By the time Bernie moved out, their son, Peter, was long gone from home, but their daughter, Nicole, was still in high school. “I definitely wasn’t a happy camper,” she says of her father’s departure, “but at the time I thought that if it stops the fighting and the screaming, then why not? You can only escape so far. No matter how much time you spend outside the house, you still have to come back in at some point and sit down at a dinner table where there’s tension and nobody’s looking at each other and that’s not pleasant.”
But if his daughter was relieved, Bernie was devastated. He wanted to keep the life he knew: “We had two sports cars, a nice home in a nice area, we had clothes, we went on two cruises a year. We lived right and we still saved.” Then he adds about Carol: “I was crazy about her, I didn’t want to leave, I wanted to stay.” He sank into an “awful depression” and explains: “I couldn’t understand what was happening.”

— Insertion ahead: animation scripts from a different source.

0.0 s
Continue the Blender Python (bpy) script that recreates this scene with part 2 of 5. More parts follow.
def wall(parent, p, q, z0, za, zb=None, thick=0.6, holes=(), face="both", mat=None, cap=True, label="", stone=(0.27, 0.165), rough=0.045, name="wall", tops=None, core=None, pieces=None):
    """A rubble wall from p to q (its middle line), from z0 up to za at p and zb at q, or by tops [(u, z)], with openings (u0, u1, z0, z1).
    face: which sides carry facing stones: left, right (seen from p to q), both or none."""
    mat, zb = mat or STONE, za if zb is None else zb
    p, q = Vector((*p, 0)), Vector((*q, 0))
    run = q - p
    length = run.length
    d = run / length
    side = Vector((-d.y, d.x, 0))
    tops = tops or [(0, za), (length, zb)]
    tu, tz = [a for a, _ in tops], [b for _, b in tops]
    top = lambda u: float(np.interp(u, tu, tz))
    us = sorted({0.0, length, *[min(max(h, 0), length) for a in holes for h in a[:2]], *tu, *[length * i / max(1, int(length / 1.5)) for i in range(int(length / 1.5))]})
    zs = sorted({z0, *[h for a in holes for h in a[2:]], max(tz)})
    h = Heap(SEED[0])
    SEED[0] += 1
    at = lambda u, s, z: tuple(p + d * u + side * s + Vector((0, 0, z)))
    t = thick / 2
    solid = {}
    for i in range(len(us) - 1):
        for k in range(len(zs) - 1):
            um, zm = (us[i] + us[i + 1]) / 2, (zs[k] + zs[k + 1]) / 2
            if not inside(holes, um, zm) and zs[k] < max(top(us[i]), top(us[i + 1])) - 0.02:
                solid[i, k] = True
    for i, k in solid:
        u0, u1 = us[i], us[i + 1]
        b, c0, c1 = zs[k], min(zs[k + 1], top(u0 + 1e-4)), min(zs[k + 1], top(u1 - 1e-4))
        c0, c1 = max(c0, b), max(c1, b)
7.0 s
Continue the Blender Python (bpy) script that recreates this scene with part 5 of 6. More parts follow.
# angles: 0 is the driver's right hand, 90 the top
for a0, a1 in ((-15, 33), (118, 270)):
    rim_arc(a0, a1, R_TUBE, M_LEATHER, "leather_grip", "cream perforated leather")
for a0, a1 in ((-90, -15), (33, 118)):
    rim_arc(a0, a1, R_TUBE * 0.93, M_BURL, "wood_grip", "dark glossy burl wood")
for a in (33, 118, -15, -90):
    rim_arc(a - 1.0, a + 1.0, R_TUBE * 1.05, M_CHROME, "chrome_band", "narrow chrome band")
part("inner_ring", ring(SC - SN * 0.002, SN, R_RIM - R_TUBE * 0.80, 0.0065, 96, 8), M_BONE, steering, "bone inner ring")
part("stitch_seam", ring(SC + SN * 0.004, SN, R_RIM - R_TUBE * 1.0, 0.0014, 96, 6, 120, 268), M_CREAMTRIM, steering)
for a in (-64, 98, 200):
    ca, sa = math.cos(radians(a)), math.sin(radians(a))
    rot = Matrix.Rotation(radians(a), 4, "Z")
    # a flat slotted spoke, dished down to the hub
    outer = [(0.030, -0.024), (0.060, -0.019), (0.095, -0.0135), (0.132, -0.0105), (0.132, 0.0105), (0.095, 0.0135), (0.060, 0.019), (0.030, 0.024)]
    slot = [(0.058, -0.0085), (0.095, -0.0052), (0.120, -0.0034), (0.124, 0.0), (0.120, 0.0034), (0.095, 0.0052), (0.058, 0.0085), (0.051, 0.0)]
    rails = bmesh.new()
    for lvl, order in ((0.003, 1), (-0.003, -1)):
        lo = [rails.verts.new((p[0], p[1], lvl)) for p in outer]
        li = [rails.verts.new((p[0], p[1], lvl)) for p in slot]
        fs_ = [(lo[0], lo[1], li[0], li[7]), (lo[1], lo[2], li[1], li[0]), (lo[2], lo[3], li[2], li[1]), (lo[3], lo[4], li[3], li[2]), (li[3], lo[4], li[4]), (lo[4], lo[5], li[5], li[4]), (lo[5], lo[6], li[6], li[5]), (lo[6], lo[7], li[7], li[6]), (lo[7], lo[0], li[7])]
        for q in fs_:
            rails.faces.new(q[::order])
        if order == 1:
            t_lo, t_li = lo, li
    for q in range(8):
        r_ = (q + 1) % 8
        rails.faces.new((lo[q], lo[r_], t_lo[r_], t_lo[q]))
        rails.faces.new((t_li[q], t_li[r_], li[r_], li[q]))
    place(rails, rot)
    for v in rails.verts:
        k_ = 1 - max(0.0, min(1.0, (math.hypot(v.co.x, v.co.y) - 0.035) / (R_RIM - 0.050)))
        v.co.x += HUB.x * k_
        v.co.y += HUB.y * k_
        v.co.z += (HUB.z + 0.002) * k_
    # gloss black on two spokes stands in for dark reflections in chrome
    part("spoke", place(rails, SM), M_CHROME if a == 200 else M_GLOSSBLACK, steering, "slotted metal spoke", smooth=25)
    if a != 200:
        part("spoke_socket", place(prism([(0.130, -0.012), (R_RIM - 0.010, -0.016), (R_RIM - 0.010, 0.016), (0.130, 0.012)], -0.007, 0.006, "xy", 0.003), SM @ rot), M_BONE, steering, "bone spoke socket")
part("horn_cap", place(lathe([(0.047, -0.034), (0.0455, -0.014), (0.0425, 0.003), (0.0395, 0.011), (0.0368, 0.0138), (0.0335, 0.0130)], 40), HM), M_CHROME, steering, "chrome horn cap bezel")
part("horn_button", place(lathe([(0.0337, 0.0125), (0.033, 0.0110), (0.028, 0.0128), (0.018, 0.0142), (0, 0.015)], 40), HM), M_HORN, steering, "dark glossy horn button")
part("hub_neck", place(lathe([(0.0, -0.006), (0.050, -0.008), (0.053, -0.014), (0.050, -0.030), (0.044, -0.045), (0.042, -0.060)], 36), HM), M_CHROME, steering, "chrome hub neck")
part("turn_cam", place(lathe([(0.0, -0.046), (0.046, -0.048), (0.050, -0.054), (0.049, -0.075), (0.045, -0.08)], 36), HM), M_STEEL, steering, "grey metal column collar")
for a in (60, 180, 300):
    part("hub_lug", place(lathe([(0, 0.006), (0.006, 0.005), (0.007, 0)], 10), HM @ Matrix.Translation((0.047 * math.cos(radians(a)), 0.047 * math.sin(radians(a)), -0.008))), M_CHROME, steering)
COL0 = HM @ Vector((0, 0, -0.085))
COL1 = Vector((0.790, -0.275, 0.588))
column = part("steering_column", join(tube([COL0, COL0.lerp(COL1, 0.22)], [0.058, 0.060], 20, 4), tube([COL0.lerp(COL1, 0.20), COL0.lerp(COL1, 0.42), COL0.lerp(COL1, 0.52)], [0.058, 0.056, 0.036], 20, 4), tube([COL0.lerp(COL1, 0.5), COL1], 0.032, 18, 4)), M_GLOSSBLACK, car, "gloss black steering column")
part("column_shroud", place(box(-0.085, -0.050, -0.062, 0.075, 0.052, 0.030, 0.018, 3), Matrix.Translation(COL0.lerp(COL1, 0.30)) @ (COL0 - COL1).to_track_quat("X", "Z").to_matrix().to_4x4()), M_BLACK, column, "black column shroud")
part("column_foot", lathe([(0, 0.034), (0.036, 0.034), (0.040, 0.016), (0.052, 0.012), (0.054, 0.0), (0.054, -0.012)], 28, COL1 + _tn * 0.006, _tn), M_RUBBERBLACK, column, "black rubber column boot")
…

Neither could Nicole: “My dad moved out and my parents dated each other for a while. He’d come over, he’d sleep over. It was pretty weird, but I just tried to go about my daily life and pretend it wasn’t happening. They were always in this on-and-off relationship.” Bernie says Carol “had me on this merry-go-round emotionally. I would come back for a day or two, I’d be on an up, and then I’d be down again, down and depressed.” The tranquilizers he was taking made the depression worse, and thoughts of suicide slowly began building up over a period of months. He started hoarding pills.